Фриц Кан. «Человек – индустриальный дворец» (1926)

 

В новелле «Флорентийские ночи» Генрих Гейне описывает свою встречу с машинами во время поездки в Англию:

 

В совершенстве машин, которые применяются здесь везде и выполняют столько человеческих функций, для меня также заключалось что-то неприятное и жуткое; меня наполняли ужасом эти искусные механизмы, состоящие из колес, стержней, цилиндров, с тысячею всякого рода крючочков, штифтиков, зубчиков, которые все движутся с какой-то страстной стремительностью.
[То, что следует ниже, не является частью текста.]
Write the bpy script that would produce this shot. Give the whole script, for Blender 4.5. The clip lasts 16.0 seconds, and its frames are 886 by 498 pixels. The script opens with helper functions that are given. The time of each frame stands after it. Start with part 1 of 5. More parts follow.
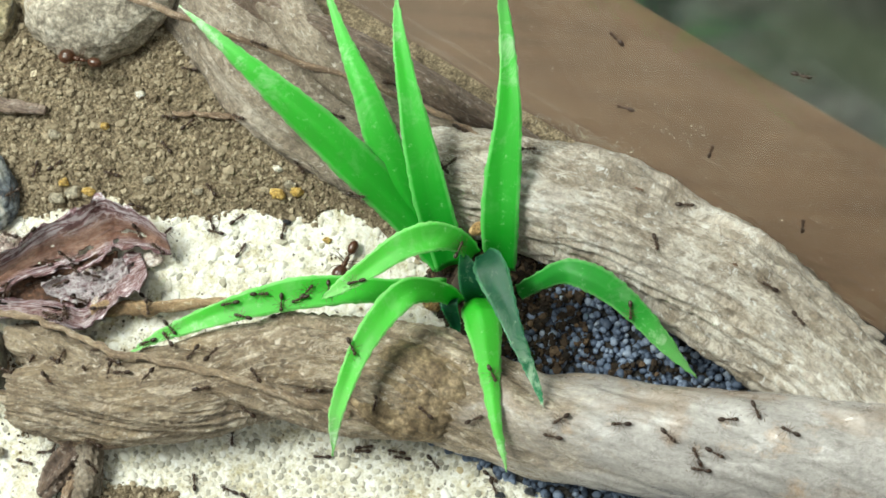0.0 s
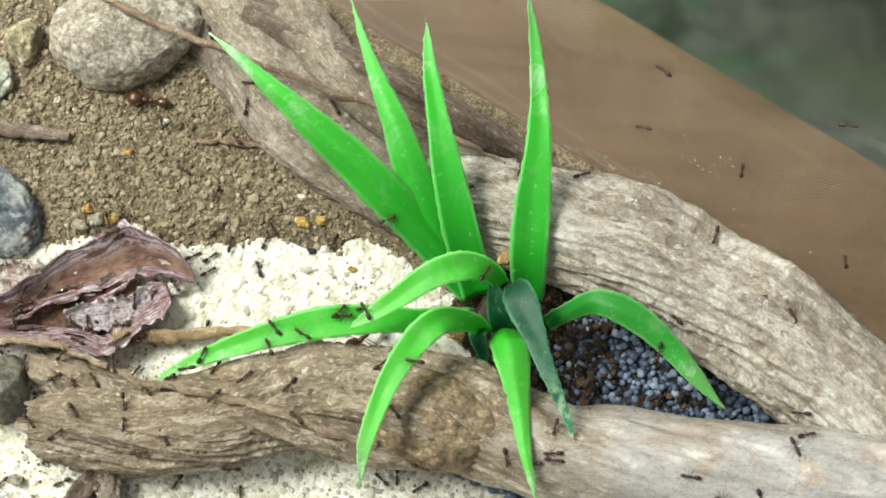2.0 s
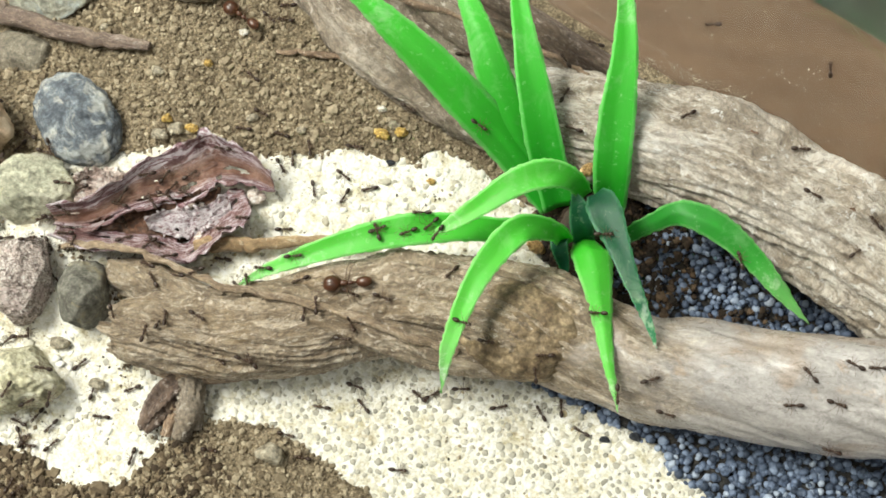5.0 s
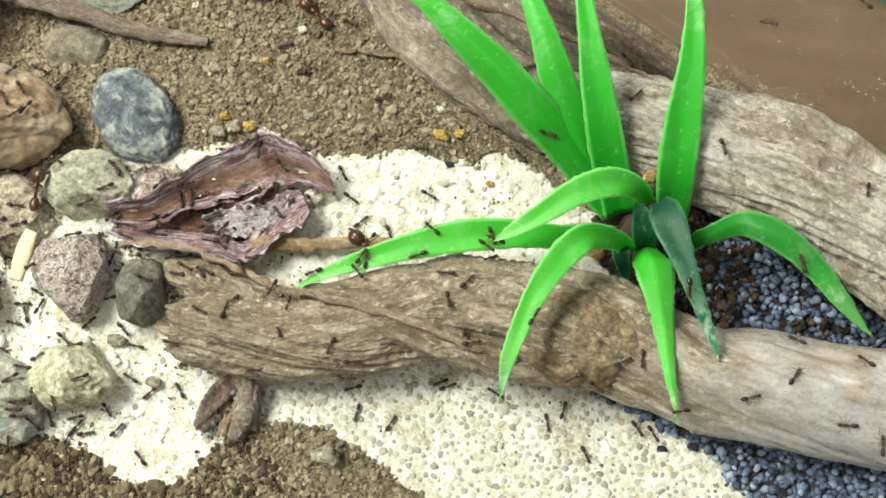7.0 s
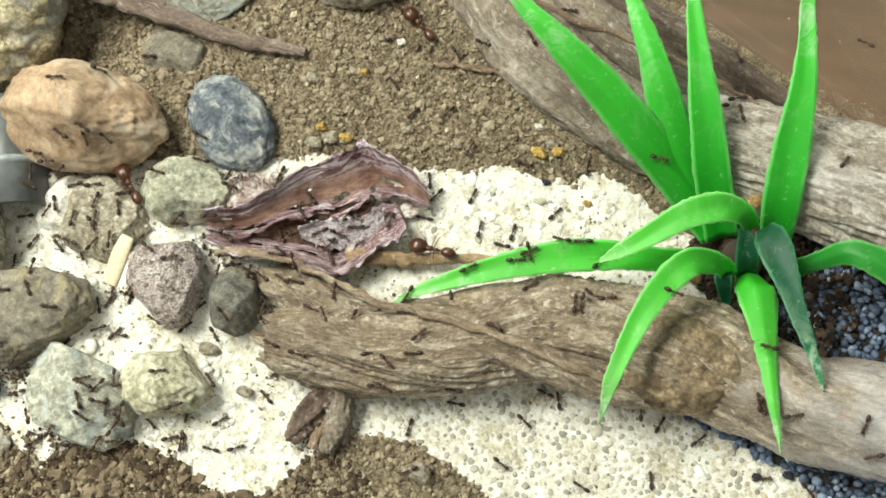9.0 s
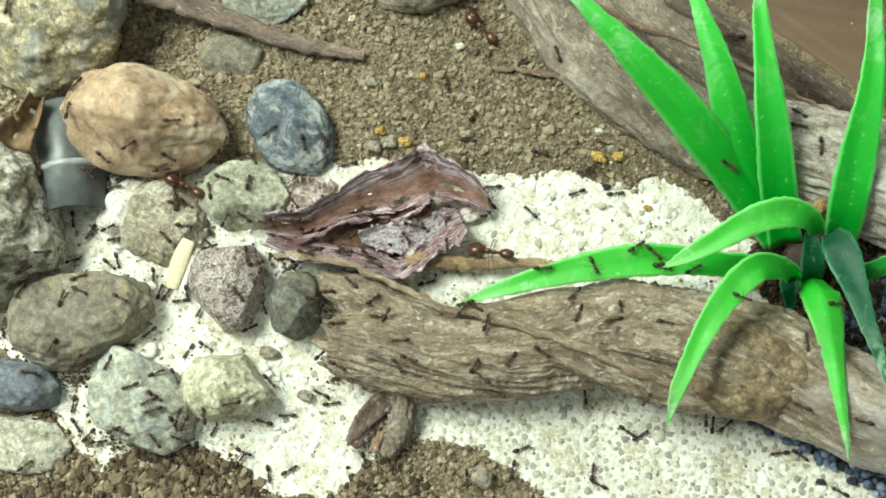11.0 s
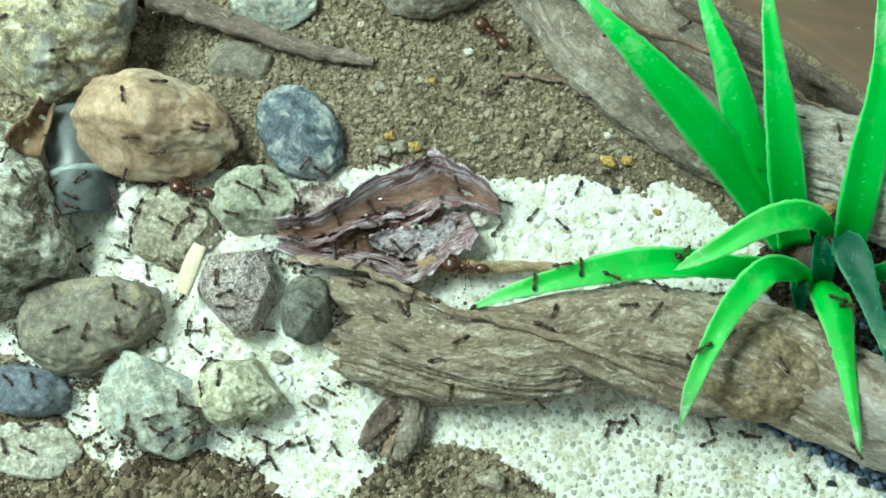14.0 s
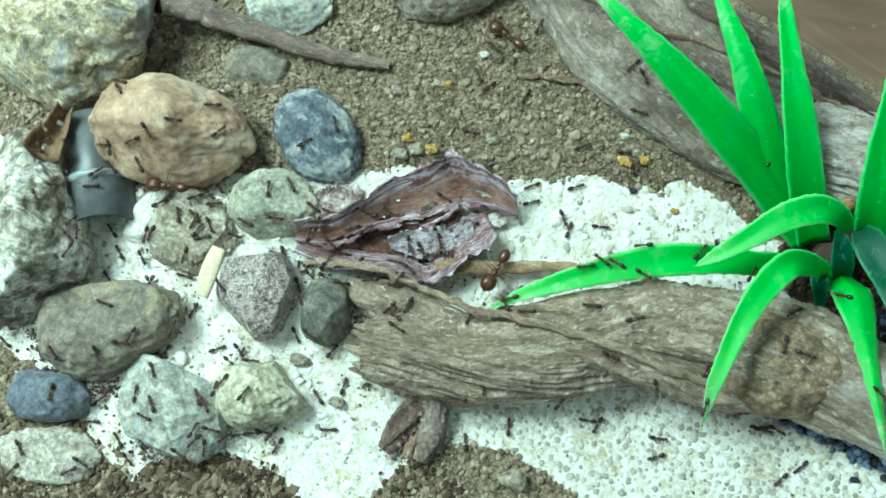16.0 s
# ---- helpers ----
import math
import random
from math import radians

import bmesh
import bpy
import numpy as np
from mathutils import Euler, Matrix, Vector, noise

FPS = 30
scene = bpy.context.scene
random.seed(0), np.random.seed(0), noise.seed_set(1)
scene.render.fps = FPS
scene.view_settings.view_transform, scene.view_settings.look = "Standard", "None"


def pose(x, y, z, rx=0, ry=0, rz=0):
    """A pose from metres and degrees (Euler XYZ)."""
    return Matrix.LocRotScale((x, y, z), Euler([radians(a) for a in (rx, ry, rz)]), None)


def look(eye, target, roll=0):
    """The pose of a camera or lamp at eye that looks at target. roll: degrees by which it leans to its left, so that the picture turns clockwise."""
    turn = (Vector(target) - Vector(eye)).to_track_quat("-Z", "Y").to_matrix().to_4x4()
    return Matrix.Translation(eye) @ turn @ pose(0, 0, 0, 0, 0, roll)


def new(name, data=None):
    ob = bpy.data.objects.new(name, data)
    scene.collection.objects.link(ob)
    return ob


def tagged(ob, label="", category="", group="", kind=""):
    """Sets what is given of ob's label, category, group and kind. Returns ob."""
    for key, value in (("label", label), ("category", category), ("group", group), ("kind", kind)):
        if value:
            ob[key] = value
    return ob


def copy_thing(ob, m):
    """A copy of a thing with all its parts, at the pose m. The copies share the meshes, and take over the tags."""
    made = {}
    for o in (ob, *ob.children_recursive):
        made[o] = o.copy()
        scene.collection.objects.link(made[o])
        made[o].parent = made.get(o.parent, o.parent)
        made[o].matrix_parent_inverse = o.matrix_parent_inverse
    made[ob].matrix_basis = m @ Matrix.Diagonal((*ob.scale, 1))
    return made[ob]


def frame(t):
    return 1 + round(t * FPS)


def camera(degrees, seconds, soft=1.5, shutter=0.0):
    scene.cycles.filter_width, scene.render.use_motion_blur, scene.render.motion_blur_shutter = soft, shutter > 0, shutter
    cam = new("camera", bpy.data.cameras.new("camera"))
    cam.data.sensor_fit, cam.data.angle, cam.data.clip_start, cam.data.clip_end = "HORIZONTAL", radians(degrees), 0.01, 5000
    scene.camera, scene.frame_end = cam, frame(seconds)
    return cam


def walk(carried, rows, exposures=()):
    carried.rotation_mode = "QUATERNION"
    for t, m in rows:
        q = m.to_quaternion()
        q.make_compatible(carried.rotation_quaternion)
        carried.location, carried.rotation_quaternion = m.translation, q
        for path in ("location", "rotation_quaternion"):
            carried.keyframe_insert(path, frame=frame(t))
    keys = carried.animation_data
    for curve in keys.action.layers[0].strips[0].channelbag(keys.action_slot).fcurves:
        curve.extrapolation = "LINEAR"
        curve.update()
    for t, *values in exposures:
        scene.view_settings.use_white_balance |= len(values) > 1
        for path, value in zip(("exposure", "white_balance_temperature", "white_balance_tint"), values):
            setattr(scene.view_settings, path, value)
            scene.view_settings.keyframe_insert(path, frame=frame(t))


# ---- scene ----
cam = camera(38.4, 16.0, 1.65)
PATH = [
    (0.0, 0.01512, 0.02997, 0.21535, 13.909, 2.534, 5.642),
    (0.5, 0.01532, 0.03093, 0.21540, 14.303, 2.348, 5.739),
    (1.0, 0.01228, 0.02949, 0.21578, 15.123, 1.655, 5.790),
    (1.5, 0.00967, 0.03045, 0.21545, 15.137, 1.690, 5.801),
    (2.0, 0.00860, 0.02877, 0.21437, 15.476, 1.904, 5.935),
    (2.5, 0.00791, 0.02662, 0.21392, 15.685, 2.051, 6.006),
    (3.0, 0.00802, 0.02682, 0.21298, 15.179, 2.546, 6.415),
    (3.5, 0.00707, 0.02460, 0.21273, 15.093, 2.750, 6.479),
    (4.0, 0.00580, 0.02312, 0.21228, 14.608, 2.987, 6.760),
    (4.5, 0.00318, 0.01989, 0.21206, 14.558, 2.791, 6.949),
    (5.0, 0.00193, 0.01954, 0.21188, 13.892, 3.229, 7.171),
    (7.5, -0.00821, 0.02572, 0.21251, 12.500, 4.099, 8.930),
    (8.0, -0.01279, 0.02529, 0.21289, 12.527, 3.943, 9.580),
    (8.5, -0.01580, 0.02447, 0.21242, 12.813, 4.002, 9.976),
    (9.0, -0.01827, 0.02523, 0.21275, 12.812, 4.431, 10.282),
    (9.5, -0.01975, 0.02501, 0.21330, 12.904, 4.720, 10.649),
    (10.0, -0.02261, 0.02579, 0.21364, 12.747, 4.839, 10.584),
    (12.5, -0.02946, 0.02083, 0.21299, 13.215, 4.551, 10.218),
    (13.0, -0.02917, 0.02279, 0.21407, 12.808, 4.592, 10.089),
    (13.5, -0.03033, 0.02184, 0.21391, 13.239, 4.265, 10.182),
    (14.0, -0.03080, 0.02189, 0.21417, 13.427, 4.236, 10.152),
    (14.5, -0.03265, 0.02275, 0.21448, 13.508, 4.104, 10.028),
    (15.0, -0.03402, 0.02000, 0.21425, 14.287, 4.145, 10.077),
    (15.5, -0.03465, 0.01571, 0.21287, 15.164, 4.049, 9.813),
    (16.0, -0.03389, 0.01654, 0.21337, 14.708, 4.182, 9.616),
]
walk(cam, [(t, pose(*p)) for t, *p in PATH], exposures=[(0.0, -0.18, 6350, -2), (2.0, -0.11, 6450, 1), (5.0, -0.09, 6620, 3), (7.5, -0.17, 6620, -2), (9.0, -0.18, 6620, -1), (10.0, -0.2, 6520, -6), (12.5, -0.21, 5800, -18), (14.5, -0.24, 5300, -26), (16.0, -0.26, 5040, -25)])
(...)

Не менее угнетали меня определенность, точность, размеренность и пунктуальность жизни англичан; ибо так же, как машины походят там на людей, так и люди кажутся там машинами. Да, дерево, железо и медь словно узурпировали там дух человека и от избытка одушевленности почти что обезумели, в то время как обездушенный человек, в качестве пустого призрака, совершенно машинально выполняет свои обычные дела, в определенный момент пожирает бифштексы, произносит парламентские речи, чистит свои ногти, влезает в дилижанс или вешается.

 

В принципе, человек, похоже, способен создать не только обычную, но даже вечную жизнь. Машина порождает и ощущение жуткого, и удовольствие от него. Машина – это совершенный двойник человека, двойник, преодолевший смерть. Поэтому неудивительно, что люди берут за образец свое собственное произведение. Они хотят превратить себя в машины, чтобы стать бессмертными. Неудивительно и то, что церковь не остается равнодушной к этому.